> GOAL
Starting at the line with "Continue the Blender", transcribe each line through the final one, both included, and add nothing.

[Start]

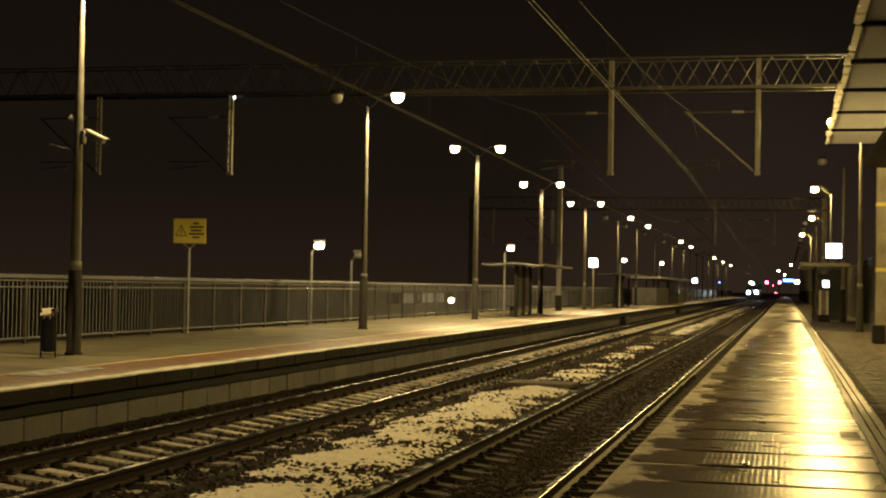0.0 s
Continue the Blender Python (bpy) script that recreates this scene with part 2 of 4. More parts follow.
def mesh_of(name, bm, mats, smooth=False):
    me = bpy.data.meshes.new(name)
    bm.normal_update()
    if smooth:
        for f in bm.faces:
            if len(f.verts) != 4:
                for e in f.edges:
                    e.smooth = False
    bm.to_mesh(me)
    bm.free()
    for m in mats if isinstance(mats, (list, tuple)) else [mats]:
        me.materials.append(m)
    if smooth:
        for p in me.polygons:
            p.use_smooth = len(p.vertices) == 4
    return me


def part(name, bm, mats, parent=None, label="", smooth=False):
    ob = new(name, mesh_of(name, bm, mats, smooth))
    ob.parent = parent
    return tagged(ob, label)


def piece(name, me, parent, m):
    ob = new(name, me)
    ob.parent = parent
    ob.matrix_basis = m
    return ob


def box(bm, x0, x1, y0, y1, z0, z1, bevel=0.0, mat=0, m=None):
    vs = [bm.verts.new((x, y, z)) for z in (z0, z1) for x, y in ((x0, y0), (x1, y0), (x1, y1), (x0, y1))]
    fs = [bm.faces.new([vs[i] for i in f]) for f in ((3, 2, 1, 0), (4, 5, 6, 7), (0, 1, 5, 4), (1, 2, 6, 5), (2, 3, 7, 6), (3, 0, 4, 7))]
    for f in fs:
        f.material_index = mat
    if bevel:
        es = list({e for f in fs for e in f.edges})
        got = bmesh.ops.bevel(bm, geom=es, offset=bevel, segments=1, affect="EDGES", profile=0.5)
        for f in got["faces"]:
            f.material_index = mat
        vs = list({v for f in got["faces"] for v in f.verts} | {v for v in vs if v.is_valid})
    if m is not None:
        bmesh.ops.transform(bm, matrix=m, verts=vs)
    return vs


def bar(bm, p, q, r0, r1=None, seg=10, mat=0, caps=True):
    """A round bar from p to q."""
    r1 = r0 if r1 is None else r1
    p, q = Vector(p), Vector(q)
    m = (q - p).to_track_quat("Z", "Y").to_matrix()
    rings = []
    for c, r in ((p, r0), (q, r1)):
        rings.append([bm.verts.new(c + m @ Vector((r * math.cos(a), r * math.sin(a), 0))) for a in (2 * math.pi * (i + 0.5) / seg for i in range(seg))])
    for i in range(seg):
        f = bm.faces.new((rings[0][i], rings[0][(i + 1) % seg], rings[1][(i + 1) % seg], rings[1][i]))
        f.material_index = mat
    if caps:
        for f in (bm.faces.new(rings[0][::-1]), bm.faces.new(rings[1])):
            f.material_index = mat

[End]

> ANSWER BELOW
Continue the Blender Python (bpy) script that recreates this scene with part 2 of 4. More parts follow.
def mesh_of(name, bm, mats, smooth=False):
    me = bpy.data.meshes.new(name)
    bm.normal_update()
    if smooth:
        for f in bm.faces:
            if len(f.verts) != 4:
                for e in f.edges:
                    e.smooth = False
    bm.to_mesh(me)
    bm.free()
    for m in mats if isinstance(mats, (list, tuple)) else [mats]:
        me.materials.append(m)
    if smooth:
        for p in me.polygons:
            p.use_smooth = len(p.vertices) == 4
    return me


def part(name, bm, mats, parent=None, label="", smooth=False):
    ob = new(name, mesh_of(name, bm, mats, smooth))
    ob.parent = parent
    return tagged(ob, label)


def piece(name, me, parent, m):
    ob = new(name, me)
    ob.parent = parent
    ob.matrix_basis = m
    return ob


def box(bm, x0, x1, y0, y1, z0, z1, bevel=0.0, mat=0, m=None):
    vs = [bm.verts.new((x, y, z)) for z in (z0, z1) for x, y in ((x0, y0), (x1, y0), (x1, y1), (x0, y1))]
    fs = [bm.faces.new([vs[i] for i in f]) for f in ((3, 2, 1, 0), (4, 5, 6, 7), (0, 1, 5, 4), (1, 2, 6, 5), (2, 3, 7, 6), (3, 0, 4, 7))]
    for f in fs:
        f.material_index = mat
    if bevel:
        es = list({e for f in fs for e in f.edges})
        got = bmesh.ops.bevel(bm, geom=es, offset=bevel, segments=1, affect="EDGES", profile=0.5)
        for f in got["faces"]:
            f.material_index = mat
        vs = list({v for f in got["faces"] for v in f.verts} | {v for v in vs if v.is_valid})
    if m is not None:
        bmesh.ops.transform(bm, matrix=m, verts=vs)
    return vs


def bar(bm, p, q, r0, r1=None, seg=10, mat=0, caps=True):
    """A round bar from p to q."""
    r1 = r0 if r1 is None else r1
    p, q = Vector(p), Vector(q)
    m = (q - p).to_track_quat("Z", "Y").to_matrix()
    rings = []
    for c, r in ((p, r0), (q, r1)):
        rings.append([bm.verts.new(c + m @ Vector((r * math.cos(a), r * math.sin(a), 0))) for a in (2 * math.pi * (i + 0.5) / seg for i in range(seg))])
    for i in range(seg):
        f = bm.faces.new((rings[0][i], rings[0][(i + 1) % seg], rings[1][(i + 1) % seg], rings[1][i]))
        f.material_index = mat
    if caps:
        for f in (bm.faces.new(rings[0][::-1]), bm.faces.new(rings[1])):
            f.material_index = mat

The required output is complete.